Callback.on_epoch_end(trainer, pl_module)[source]

Called when the epoch ends.

on_batch_start

Callback.on_batch_start(trainer, pl_module)[source]

Called when the training batch begins.

on_validation_batch_start

Callback.on_validation_batch_start(trainer, pl_module, batch, batch_idx, dataloader_idx)[source]

Called when the validation batch begins.

on_validation_batch_end

Callback.on_validation_batch_end(trainer, pl_module, outputs, batch, batch_idx, dataloader_idx)[source]

Called when the validation batch ends.

on_test_batch_start

Callback.on_test_batch_start(trainer, pl_module, batch, batch_idx, dataloader_idx)[source]

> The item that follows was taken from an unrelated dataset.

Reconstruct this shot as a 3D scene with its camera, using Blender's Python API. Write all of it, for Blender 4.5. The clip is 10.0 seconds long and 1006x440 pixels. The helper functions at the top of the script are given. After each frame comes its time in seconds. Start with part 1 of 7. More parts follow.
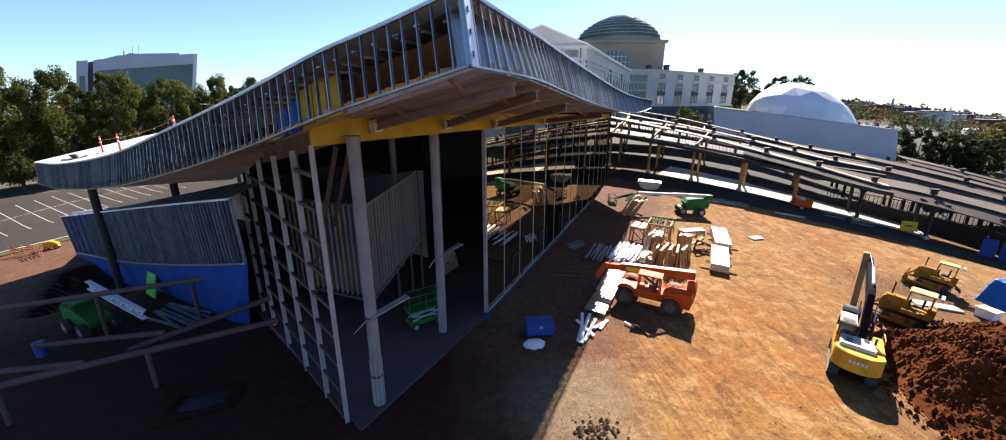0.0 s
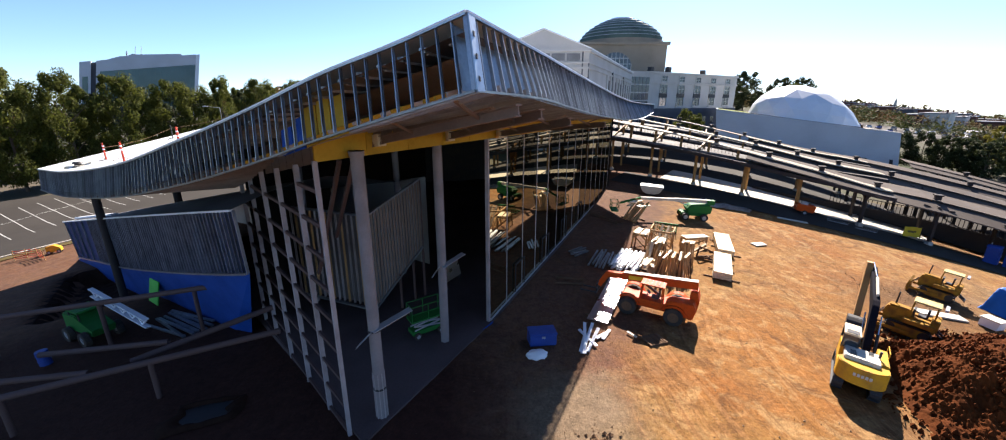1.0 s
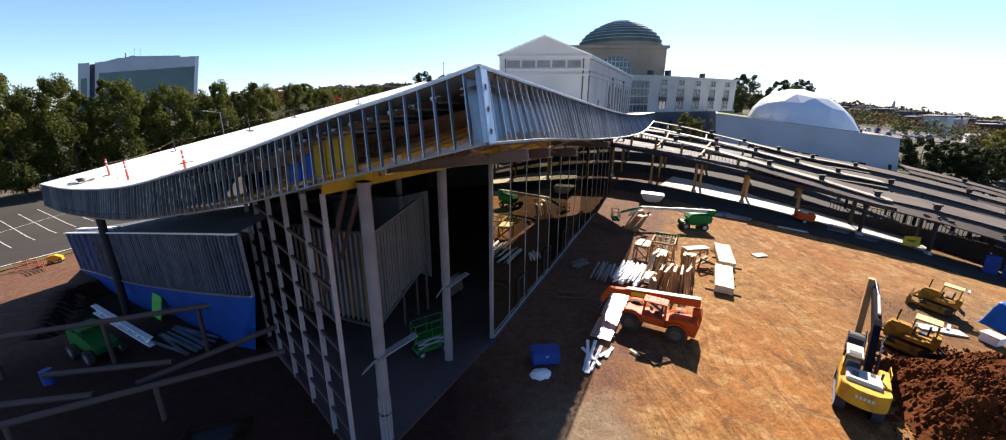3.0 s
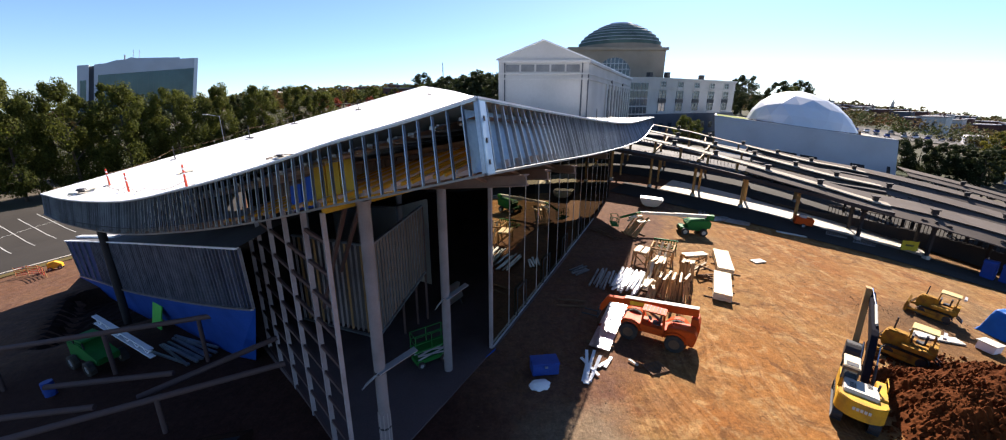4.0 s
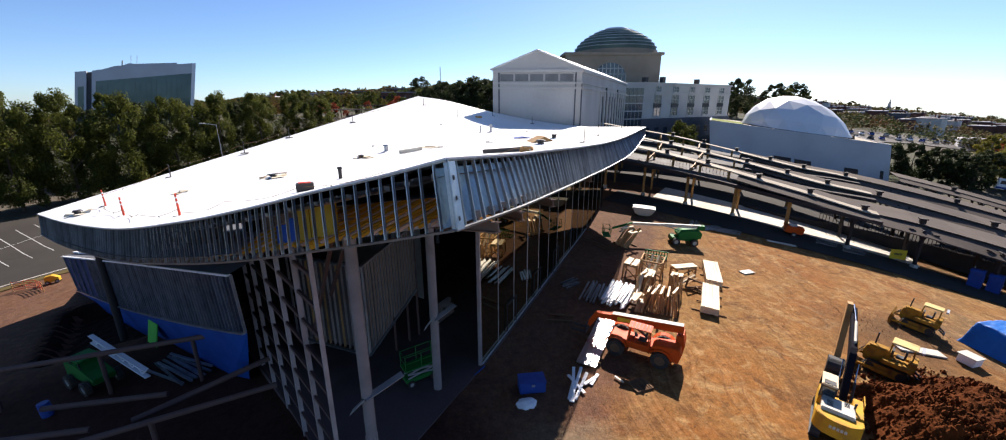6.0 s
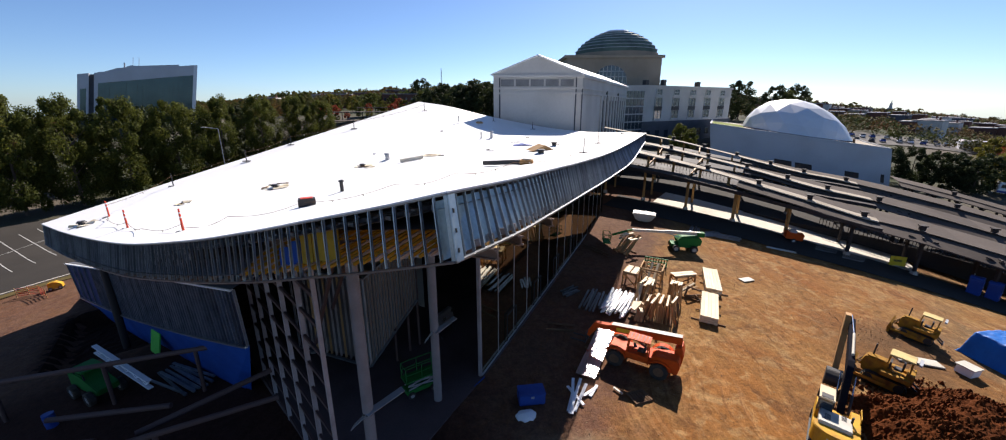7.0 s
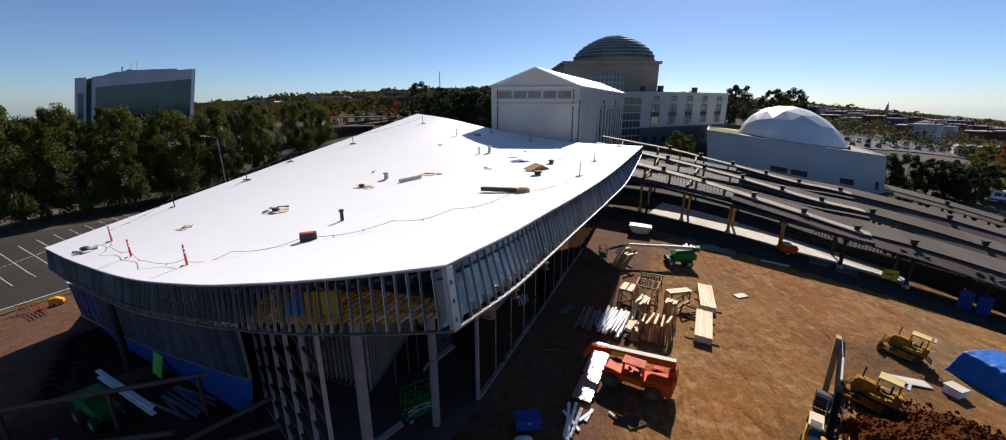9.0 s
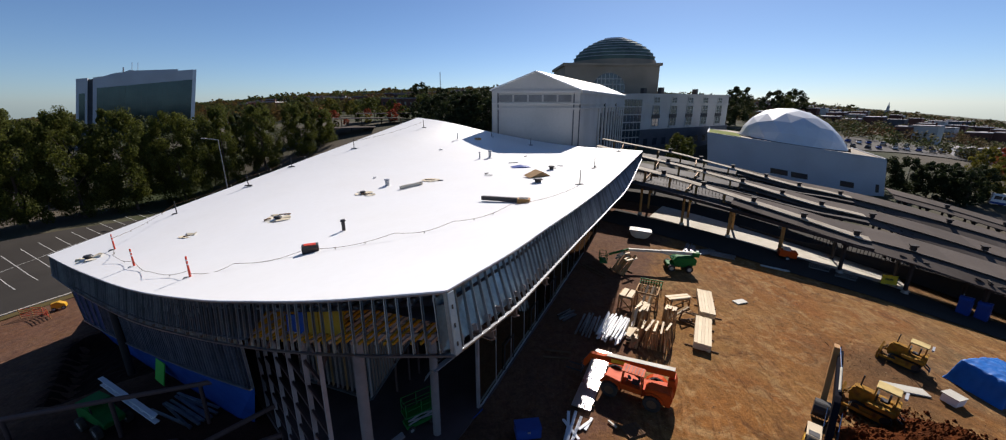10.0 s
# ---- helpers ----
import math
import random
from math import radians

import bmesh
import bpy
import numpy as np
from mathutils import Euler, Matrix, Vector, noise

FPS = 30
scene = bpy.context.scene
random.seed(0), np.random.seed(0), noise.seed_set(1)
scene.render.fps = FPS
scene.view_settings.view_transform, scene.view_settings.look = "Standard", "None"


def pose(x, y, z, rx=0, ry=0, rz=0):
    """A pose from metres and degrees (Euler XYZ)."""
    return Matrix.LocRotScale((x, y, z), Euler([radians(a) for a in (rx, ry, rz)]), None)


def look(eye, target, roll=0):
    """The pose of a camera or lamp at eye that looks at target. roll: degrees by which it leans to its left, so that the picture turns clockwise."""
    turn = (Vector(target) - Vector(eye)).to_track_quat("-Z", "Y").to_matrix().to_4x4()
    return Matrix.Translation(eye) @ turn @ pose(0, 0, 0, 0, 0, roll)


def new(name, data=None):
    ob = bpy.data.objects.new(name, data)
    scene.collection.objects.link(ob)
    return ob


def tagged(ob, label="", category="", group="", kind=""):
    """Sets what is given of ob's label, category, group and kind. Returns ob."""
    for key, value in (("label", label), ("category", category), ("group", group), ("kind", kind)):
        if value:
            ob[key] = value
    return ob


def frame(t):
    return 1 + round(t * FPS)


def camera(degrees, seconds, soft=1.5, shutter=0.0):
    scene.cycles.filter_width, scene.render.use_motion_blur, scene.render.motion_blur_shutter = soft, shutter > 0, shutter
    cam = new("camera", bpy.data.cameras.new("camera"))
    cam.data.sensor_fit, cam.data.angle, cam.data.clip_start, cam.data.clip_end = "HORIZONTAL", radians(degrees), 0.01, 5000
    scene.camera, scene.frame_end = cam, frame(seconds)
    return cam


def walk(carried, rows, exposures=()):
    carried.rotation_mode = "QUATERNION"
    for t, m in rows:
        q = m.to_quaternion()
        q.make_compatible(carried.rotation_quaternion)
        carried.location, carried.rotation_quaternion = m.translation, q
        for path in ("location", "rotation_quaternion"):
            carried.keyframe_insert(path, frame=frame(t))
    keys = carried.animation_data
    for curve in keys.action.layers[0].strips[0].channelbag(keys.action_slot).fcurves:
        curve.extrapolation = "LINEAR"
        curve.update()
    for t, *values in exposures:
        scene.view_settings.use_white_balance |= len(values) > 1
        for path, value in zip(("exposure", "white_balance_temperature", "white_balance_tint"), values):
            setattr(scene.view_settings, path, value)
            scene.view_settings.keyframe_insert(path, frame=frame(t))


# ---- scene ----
# the camera: a drone that climbs straight up beside a new pavilion
cam = camera(102.77, 10.0, 1.1)
EYE, TILT = 14.72, -16.45
ROWS = [
    (0.0, -0.000, -0.000, -0.000, -0.00, 0.00, -0.00),
    (0.5, -0.043, 0.004, 0.247, 0.04, 0.04, -0.03),
    (1.0, -0.103, 0.045, 0.607, 0.16, 0.02, -0.14),
    (1.5, -0.075, 0.050, 0.924, 0.04, 0.00, -0.07),
    (2.0, -0.177, -0.008, 1.210, -0.02, -0.00, -0.07),
    (2.5, -0.403, -0.023, 1.492, 0.03, -0.00, -0.20),
    (4.0, -0.378, -0.162, 2.548, -0.04, 0.00, -0.10),
    (4.5, -0.236, -0.322, 2.826, -0.08, 0.04, -0.01),
    (5.0, 0.016, -0.492, 3.116, -0.20, 0.08, 0.07),
    (5.5, 0.286, -0.648, 3.478, -0.23, 0.12, 0.18),
    (7.0, 0.458, -0.975, 4.701, -0.04, 0.20, 0.13),
    (7.5, 0.518, -1.125, 5.138, -0.16, 0.21, 0.17),
    (8.0, 0.555, -1.311, 5.626, -0.16, 0.21, 0.16),
    (8.5, 0.529, -1.429, 6.145, -0.16, 0.18, 0.12),
    (9.0, 0.547, -1.549, 6.647, -0.27, 0.22, 0.16),
    (9.5, 0.584, -1.654, 7.094, -0.28, 0.20, 0.05),
    (10.0, 0.544, -1.731, 7.380, -0.22, 0.16, 0.07),
]
EXPOSURES = [(0.0, 1.78, 6400, 14), (2.5, 1.66, 6400, 14), (5.5, 1.32, 6300, 14), (7.5, 0.85, 6200, 14), (10.0, 0.44, 6150, 13)]
walk(cam, [(t, pose(0, 0, EYE, TILT, 0, 0) @ pose(x, y, z, 90 + pitch, roll, yaw)) for t, x, y, z, yaw, pitch, roll in ROWS], EXPOSURES)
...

Called when the test batch begins.

on_test_batch_end

Callback.on_test_batch_end(trainer, pl_module, outputs, batch, batch_idx, dataloader_idx)[source]

Called when the test batch ends.

on_batch_end

Callback.on_batch_end(trainer, pl_module)[source]

Called when the training batch ends.

on_train_start

Callback.on_train_start(trainer, pl_module)[source]

Called when the train begins.

on_train_end

Callback.on_train_end(trainer, pl_module)[source]

Called when the train ends.

on_pretrain_routine_start

Callback.on_pretrain_routine_start(trainer, pl_module)[source]

Called when the pretrain routine begins.

on_pretrain_routine_end

Callback.on_pretrain_routine_end(trainer, pl_module)[source]

Called when the pretrain routine ends.

on_validation_start

Callback.on_validation_start(trainer, pl_module)[source]

Called when the validation loop begins.

on_validation_end

Callback.on_validation_end(trainer, pl_module)[source]

Called when the validation loop ends.

on_test_start

Callback.on_test_start(trainer, pl_module)[source]

Called when the test begins.

on_test_end

Callback.on_test_end(trainer, pl_module)[source]

Called when the test ends.

on_keyboard_interrupt

Callback.on_keyboard_interrupt(trainer, pl_module)[source]

Called when the training is interrupted by KeyboardInterrupt.

on_save_checkpoint

Callback.on_save_checkpoint(trainer, pl_module)[source]

Called when saving a model checkpoint, use to persist state.

on_load_checkpoint

Callback.on_load_checkpoint(checkpointed_state)[source]

Called when loading a model checkpoint, use to reload state.